What these results mean
Use DPC or MSC for any location above 40°N or below 40°S. Fixed-angle methods fail badly at high latitudes in summer. ISNA (15°) gives results over one hour early in Birmingham in June. MWL (18°) cannot produce a valid time at all for roughly three months. DPC and MSC track the physical phenomenon year-round.
At tropical latitudes, most methods converge. Between roughly 30°N and 30°S, seasonal variation is small and the Sun always reaches typical depression angles. Fixed-angle methods are closer to DPC/MSC here — the differences are 5–15 minutes rather than hours. The choice of method matters less, but DPC and MSC still tend to be slightly more accurate.
MSC is almost always within 2 minutes of DPC. They are built on the same empirical foundation. If your use case requires a well-established, widely respected method without the DPC model, MSC is a sound choice. pray-calc includes both.
The Karachi/MWL 18° angle is too large for South Asia. The comparison data shows 9–11 minutes of consistent error in Pakistan.

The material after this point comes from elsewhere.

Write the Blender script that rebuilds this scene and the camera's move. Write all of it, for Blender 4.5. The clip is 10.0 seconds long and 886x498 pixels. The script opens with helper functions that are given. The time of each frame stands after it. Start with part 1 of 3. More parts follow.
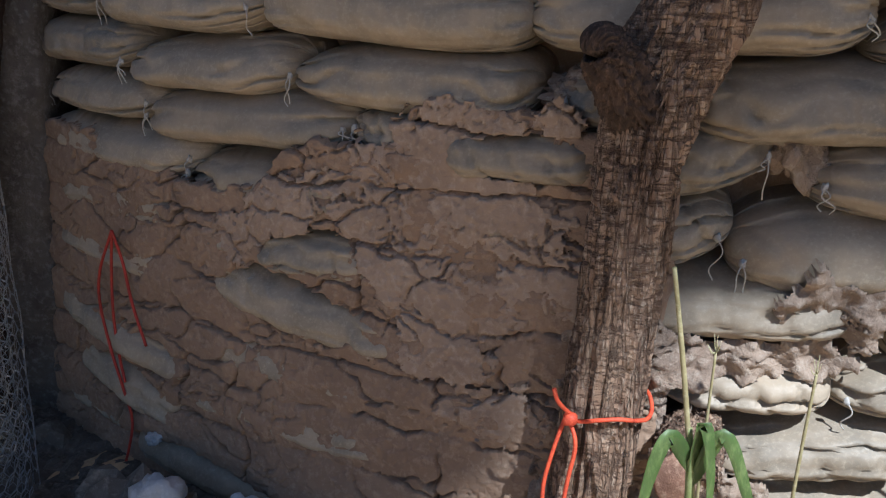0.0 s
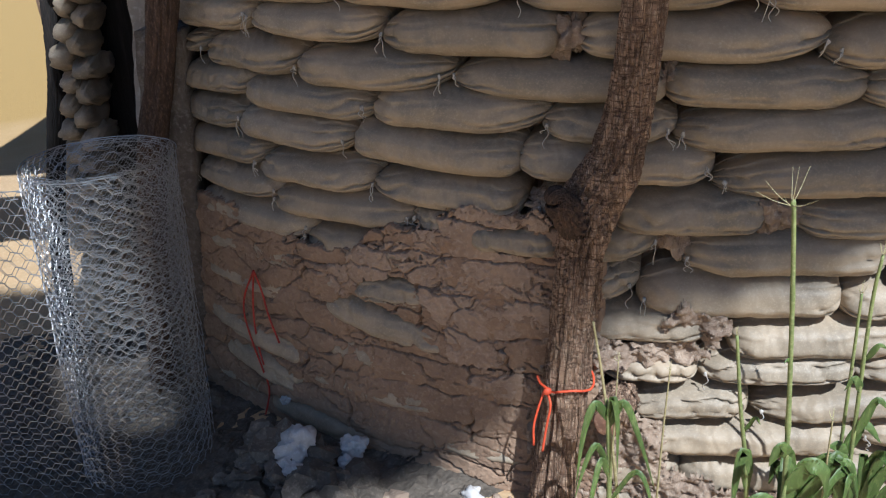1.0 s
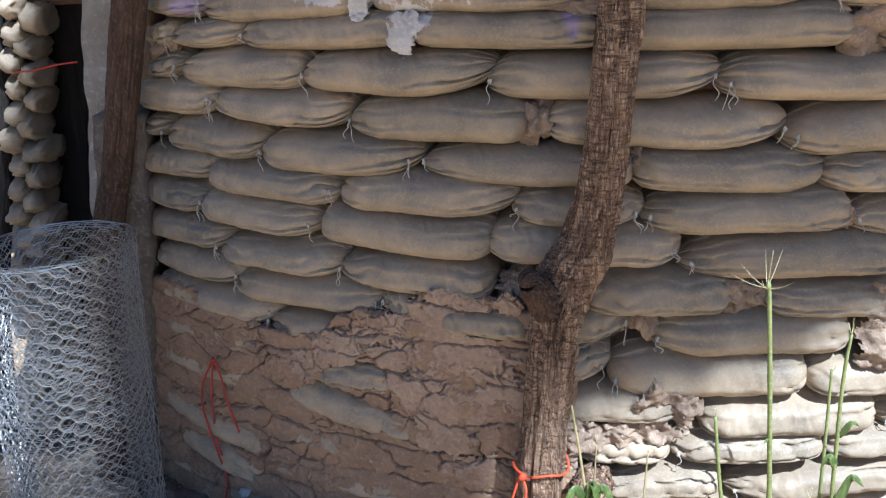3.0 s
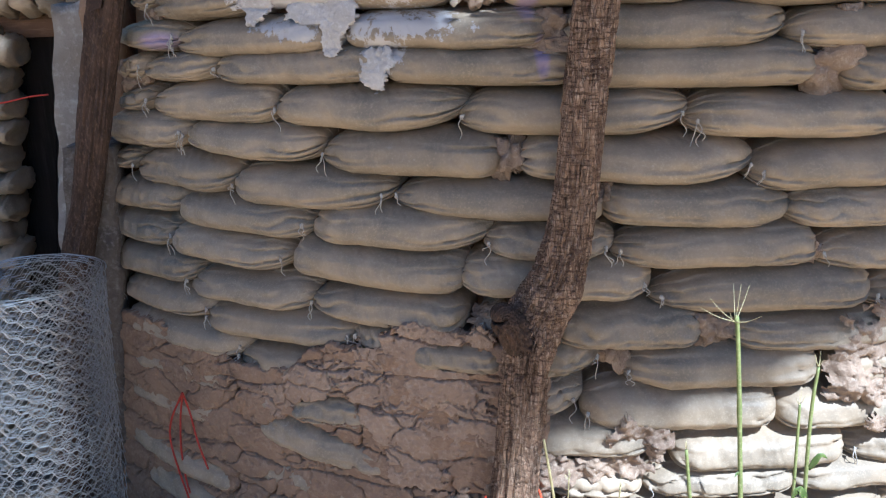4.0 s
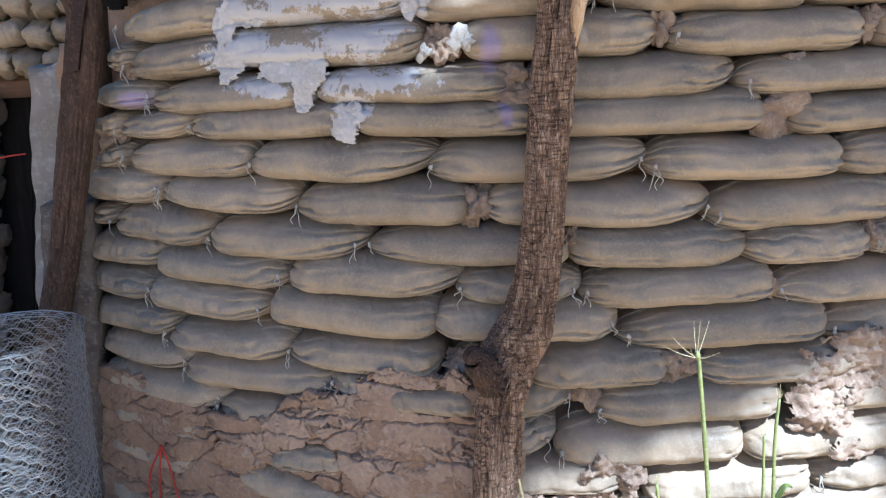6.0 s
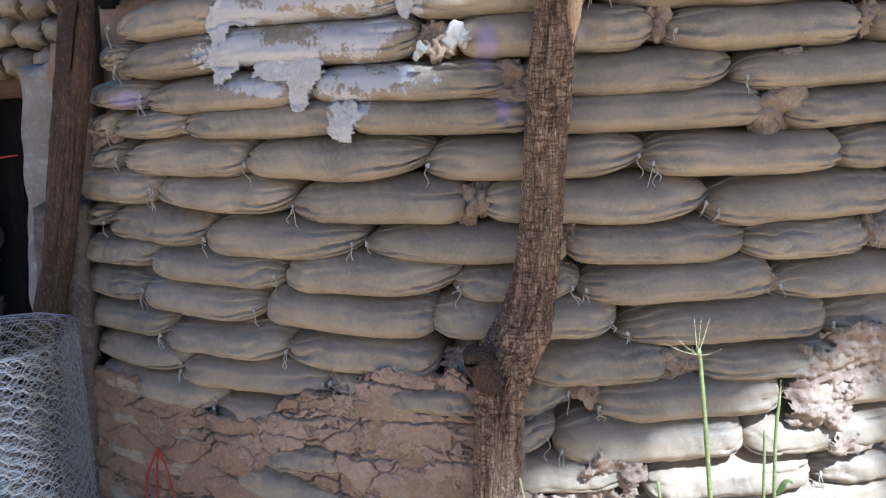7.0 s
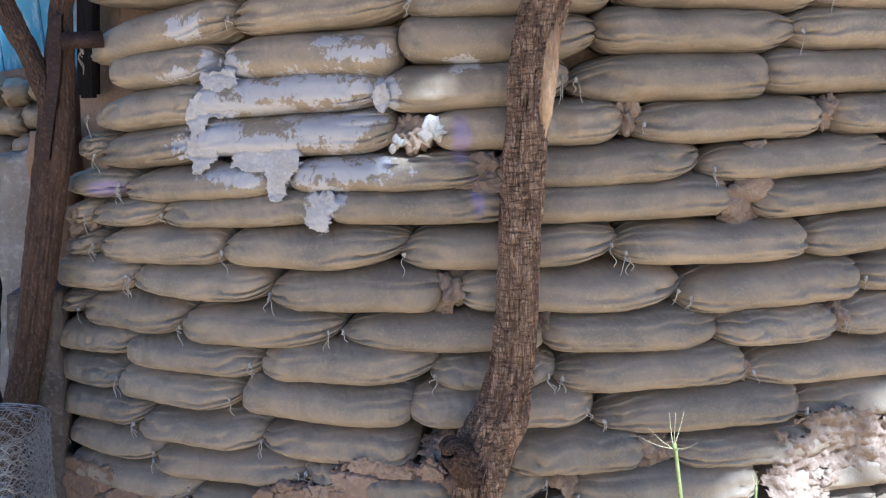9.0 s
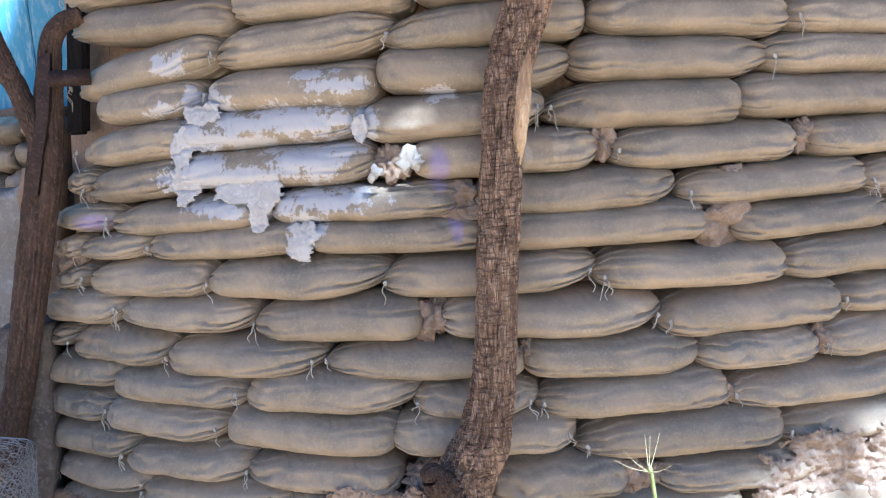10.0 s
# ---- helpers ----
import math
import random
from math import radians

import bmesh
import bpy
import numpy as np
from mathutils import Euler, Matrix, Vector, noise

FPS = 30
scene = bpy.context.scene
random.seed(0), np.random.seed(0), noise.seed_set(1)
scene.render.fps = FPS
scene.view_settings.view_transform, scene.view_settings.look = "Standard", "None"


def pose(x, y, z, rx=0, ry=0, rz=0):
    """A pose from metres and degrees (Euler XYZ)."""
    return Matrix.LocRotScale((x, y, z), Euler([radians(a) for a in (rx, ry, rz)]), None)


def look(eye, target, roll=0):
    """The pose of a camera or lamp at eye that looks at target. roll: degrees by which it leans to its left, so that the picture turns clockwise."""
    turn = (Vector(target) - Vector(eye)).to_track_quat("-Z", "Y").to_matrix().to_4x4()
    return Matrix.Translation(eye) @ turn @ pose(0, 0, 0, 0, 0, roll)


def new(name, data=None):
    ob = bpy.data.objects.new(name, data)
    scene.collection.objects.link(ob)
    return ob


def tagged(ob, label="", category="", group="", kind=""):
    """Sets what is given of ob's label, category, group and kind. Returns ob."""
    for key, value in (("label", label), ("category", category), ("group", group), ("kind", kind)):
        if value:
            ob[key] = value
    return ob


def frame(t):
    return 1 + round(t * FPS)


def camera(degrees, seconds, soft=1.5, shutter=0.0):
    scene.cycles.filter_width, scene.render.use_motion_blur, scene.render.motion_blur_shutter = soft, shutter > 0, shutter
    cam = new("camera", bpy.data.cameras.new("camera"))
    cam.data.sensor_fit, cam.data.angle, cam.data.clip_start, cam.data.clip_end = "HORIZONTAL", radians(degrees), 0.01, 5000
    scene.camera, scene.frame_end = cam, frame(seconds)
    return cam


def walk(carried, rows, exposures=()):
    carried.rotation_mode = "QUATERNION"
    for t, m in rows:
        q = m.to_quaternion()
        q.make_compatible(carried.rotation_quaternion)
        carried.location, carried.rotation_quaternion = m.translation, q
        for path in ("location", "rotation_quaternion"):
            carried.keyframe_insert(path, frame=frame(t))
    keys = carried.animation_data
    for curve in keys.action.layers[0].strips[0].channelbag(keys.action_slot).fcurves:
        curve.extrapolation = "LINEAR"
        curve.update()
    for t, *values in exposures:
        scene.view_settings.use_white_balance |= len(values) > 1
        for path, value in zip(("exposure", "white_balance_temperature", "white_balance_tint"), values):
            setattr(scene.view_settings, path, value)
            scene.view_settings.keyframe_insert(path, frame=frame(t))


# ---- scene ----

Communities using these methods for decades have been observing Fajr earlier than the physical phenomenon warrants.
No method is validated globally. The Southern Hemisphere — Melbourne, Johannesburg, Buenos Aires, Cape Town — has no systematic eye-sighted dataset in the DPC training data. The numbers in the Africa section are computed, not empirically verified. Treat them accordingly.